>> START Data for this task

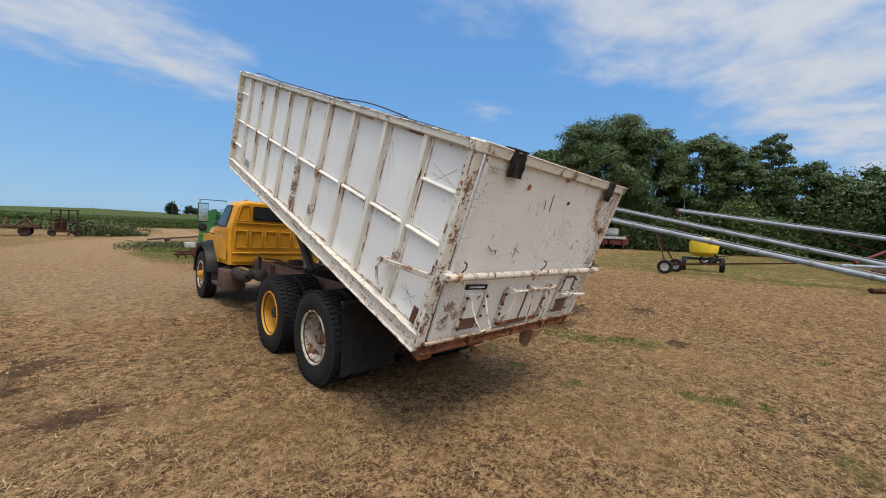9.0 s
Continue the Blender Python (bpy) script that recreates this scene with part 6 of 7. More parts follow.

>> END Data for this task
>> START Data for this task

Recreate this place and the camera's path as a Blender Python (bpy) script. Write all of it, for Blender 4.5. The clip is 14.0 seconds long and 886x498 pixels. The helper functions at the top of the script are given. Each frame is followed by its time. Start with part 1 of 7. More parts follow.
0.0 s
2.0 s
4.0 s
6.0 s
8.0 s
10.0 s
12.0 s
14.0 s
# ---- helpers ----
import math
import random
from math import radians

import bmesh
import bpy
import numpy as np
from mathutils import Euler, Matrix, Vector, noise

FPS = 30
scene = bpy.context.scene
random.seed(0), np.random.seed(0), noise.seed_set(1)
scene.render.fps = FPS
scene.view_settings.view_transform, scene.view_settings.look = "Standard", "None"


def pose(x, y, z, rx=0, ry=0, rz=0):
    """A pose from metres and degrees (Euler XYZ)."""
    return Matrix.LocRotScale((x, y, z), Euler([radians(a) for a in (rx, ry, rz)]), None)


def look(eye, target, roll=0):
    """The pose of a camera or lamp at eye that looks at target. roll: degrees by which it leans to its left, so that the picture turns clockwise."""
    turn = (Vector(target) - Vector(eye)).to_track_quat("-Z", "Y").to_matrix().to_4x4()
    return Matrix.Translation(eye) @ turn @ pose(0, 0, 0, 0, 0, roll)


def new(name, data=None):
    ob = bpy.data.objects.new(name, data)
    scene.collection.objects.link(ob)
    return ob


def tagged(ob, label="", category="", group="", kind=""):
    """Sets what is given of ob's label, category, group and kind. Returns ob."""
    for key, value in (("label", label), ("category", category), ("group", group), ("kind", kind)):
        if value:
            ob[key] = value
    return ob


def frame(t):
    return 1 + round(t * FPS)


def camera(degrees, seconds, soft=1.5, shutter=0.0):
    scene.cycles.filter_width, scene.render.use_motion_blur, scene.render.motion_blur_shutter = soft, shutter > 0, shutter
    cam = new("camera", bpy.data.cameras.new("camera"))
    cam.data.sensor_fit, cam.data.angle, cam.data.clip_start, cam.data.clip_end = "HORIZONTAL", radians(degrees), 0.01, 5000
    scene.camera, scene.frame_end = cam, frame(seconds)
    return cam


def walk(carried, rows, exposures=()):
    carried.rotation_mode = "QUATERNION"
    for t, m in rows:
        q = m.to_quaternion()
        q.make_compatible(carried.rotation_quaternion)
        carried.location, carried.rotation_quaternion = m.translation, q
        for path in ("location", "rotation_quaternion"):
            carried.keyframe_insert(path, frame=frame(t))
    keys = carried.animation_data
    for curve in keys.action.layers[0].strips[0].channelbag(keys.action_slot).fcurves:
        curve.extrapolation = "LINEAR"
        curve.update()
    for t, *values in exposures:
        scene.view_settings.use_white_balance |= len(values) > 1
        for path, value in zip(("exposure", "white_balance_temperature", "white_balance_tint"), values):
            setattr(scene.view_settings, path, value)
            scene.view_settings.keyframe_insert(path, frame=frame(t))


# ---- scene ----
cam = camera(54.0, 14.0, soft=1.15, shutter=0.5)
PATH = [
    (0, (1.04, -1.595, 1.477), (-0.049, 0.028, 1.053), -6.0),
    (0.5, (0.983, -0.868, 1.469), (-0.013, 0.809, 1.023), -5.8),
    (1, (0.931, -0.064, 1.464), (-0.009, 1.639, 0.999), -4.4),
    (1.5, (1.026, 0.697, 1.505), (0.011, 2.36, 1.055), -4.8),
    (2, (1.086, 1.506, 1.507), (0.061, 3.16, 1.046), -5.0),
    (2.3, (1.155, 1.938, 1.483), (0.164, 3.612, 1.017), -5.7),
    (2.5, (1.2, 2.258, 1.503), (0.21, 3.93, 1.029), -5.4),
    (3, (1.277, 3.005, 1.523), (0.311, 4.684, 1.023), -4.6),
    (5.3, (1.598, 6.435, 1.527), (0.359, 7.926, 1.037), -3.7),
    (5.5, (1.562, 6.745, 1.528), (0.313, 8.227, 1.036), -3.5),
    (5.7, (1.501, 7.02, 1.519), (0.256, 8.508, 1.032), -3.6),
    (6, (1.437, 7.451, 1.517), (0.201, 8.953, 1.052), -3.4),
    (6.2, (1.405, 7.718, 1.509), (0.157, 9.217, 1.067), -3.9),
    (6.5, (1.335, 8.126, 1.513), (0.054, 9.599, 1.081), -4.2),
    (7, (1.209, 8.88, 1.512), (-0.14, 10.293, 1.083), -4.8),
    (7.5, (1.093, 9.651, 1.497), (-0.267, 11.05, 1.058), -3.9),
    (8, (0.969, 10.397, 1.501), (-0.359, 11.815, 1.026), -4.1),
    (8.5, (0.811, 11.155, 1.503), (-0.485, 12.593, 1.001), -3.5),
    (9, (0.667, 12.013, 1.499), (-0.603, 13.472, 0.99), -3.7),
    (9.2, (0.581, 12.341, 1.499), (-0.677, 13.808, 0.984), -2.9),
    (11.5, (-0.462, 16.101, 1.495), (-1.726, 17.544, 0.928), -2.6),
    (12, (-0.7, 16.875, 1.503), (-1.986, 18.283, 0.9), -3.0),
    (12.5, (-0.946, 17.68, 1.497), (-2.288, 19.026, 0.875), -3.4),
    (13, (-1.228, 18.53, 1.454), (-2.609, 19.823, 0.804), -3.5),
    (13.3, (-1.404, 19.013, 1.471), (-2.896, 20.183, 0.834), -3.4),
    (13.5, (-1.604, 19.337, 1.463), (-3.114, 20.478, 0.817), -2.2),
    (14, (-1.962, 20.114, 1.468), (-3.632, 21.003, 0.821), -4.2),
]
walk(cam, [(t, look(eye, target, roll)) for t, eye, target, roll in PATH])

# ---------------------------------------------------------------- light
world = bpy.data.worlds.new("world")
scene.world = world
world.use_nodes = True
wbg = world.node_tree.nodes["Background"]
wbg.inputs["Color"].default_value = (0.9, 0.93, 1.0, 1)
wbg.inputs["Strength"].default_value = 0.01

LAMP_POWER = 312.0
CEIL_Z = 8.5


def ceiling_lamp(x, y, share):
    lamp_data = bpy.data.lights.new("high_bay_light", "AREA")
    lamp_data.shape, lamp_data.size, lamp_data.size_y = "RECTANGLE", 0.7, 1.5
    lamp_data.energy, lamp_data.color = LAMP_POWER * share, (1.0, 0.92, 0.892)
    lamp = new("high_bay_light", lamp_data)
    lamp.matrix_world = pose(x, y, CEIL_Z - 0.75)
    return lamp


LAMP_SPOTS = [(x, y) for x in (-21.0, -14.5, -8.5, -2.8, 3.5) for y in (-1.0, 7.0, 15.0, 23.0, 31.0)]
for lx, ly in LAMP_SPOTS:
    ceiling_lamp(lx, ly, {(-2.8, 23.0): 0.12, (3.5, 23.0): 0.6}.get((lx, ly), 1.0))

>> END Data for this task

Directions: Check the records above line by line and tally those holding the string "parts". Answer with the number only.

Final result: 2